Britain has signed its first fisheries deal as an independent coastal state in more than 40 years.
The landmark agreement, signed with Norway, will mean the UK will hold annual negotiations on the issues of access to waters and quotas.
It marks a significant step forward as the UK prepares to leave the EU’s common fisheries policy at the end of December.
Environment Secretary George Eustice said: “I am delighted, the agreement is testament to our commitment to acting as a cooperative independent coastal state, seeking to ensure a sustainable and a prosperous future for the whole of the UK fishing industry.
“I pay tribute to our Norwegian counterparts for the constructive approach they adopted throughout these negotiations, and we look forward to working with them closely in the coming years.”
Each year the UK fishing fleet lands some £32 million worth of fish from Norwegian waters.

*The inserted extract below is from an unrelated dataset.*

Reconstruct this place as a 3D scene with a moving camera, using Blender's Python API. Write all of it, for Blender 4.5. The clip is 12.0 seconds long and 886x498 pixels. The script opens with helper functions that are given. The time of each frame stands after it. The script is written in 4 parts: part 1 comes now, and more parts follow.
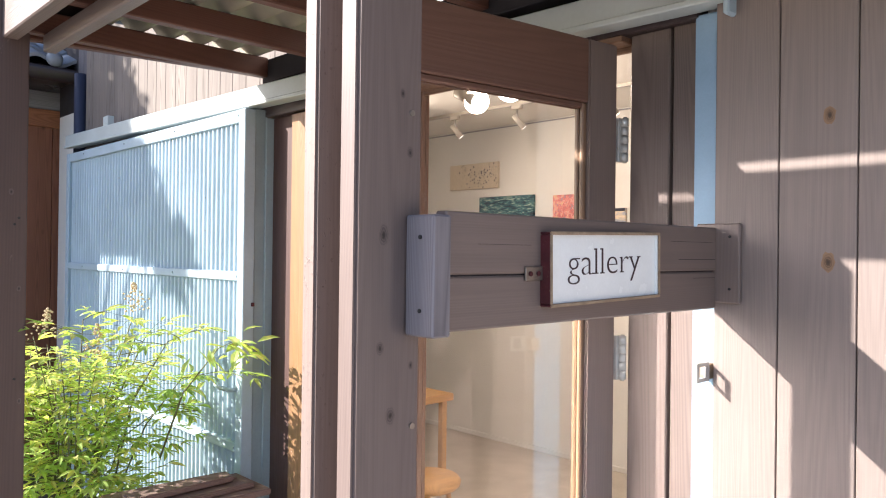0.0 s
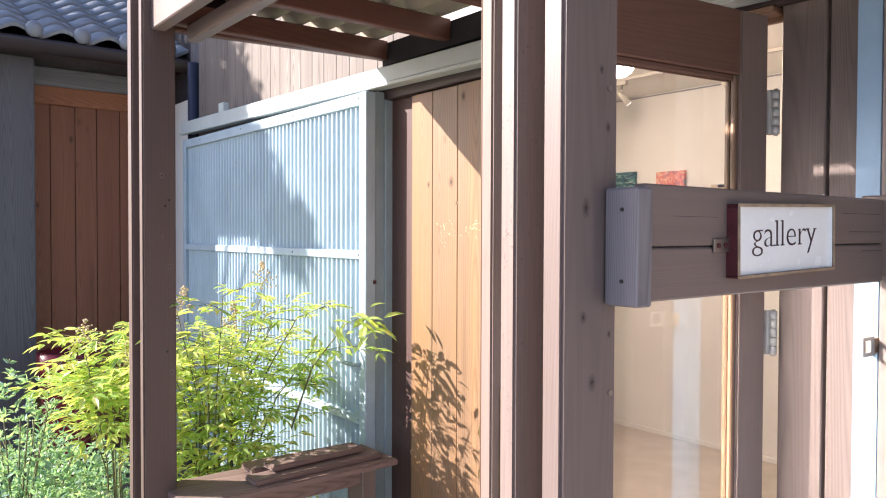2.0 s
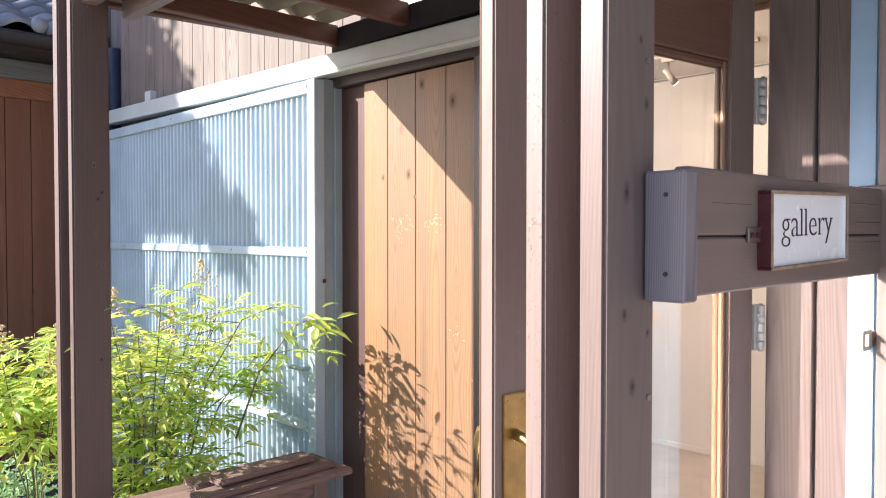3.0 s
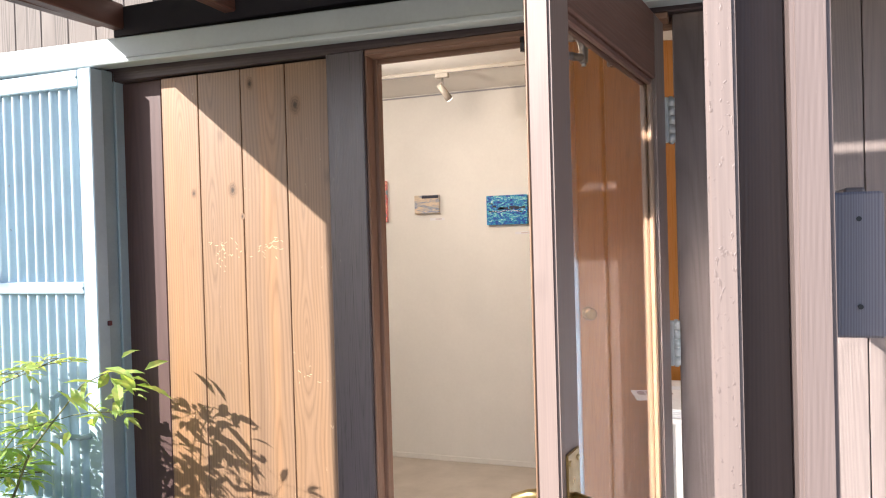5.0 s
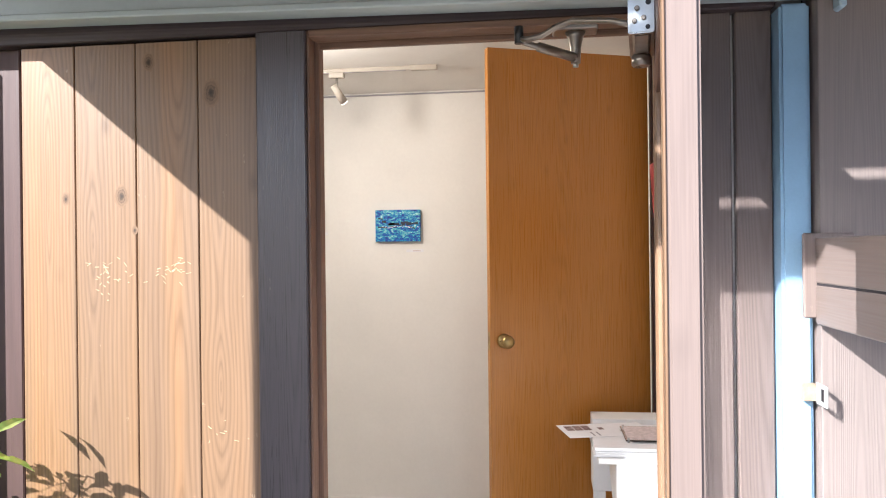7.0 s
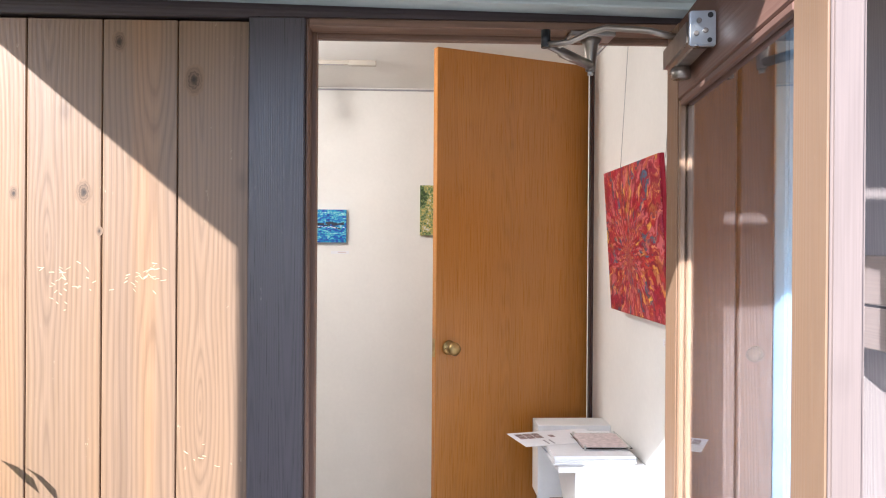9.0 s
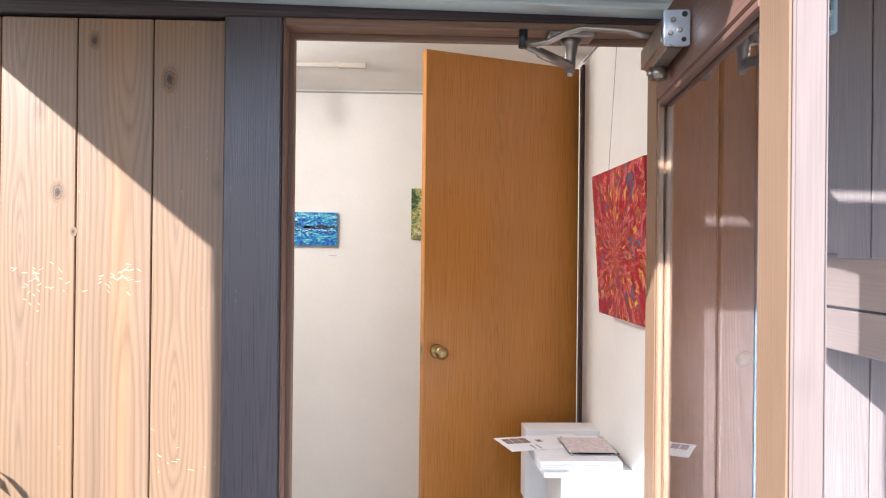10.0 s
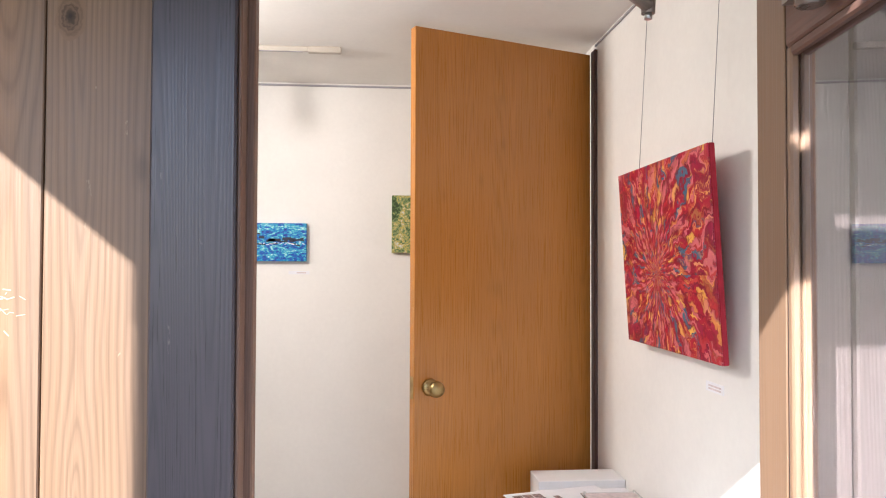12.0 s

As Brexit talks enter their final round, fishing bosses have sent a friendly reminder to UK chief negotiator David Frost of the need to remain 'steadfast' in getting a good deal on 🐟 pic.twitter.com/uTtzmyYOyY
— Dan O'Donoghue (@MrDanDonoghue) September 30, 2020
In previous years, bilateral negotiations with Norway were led by the European Commission on behalf of the UK and other member states.
This autumn, for the first time in decades, the UK will be negotiating fishing opportunities for 2021 as an independent coastal state.
Scottish Tory leader Douglas Ross said: “This is a hugely important agreement as the United Kingdom becomes a thriving independent coastal state.
“The agreement with Norway shows how constructive negotiations on fisheries can deliver results for Scotland’s fishermen.
“Fishing communities will be delighted and warmly welcome this productive step towards a brighter future.”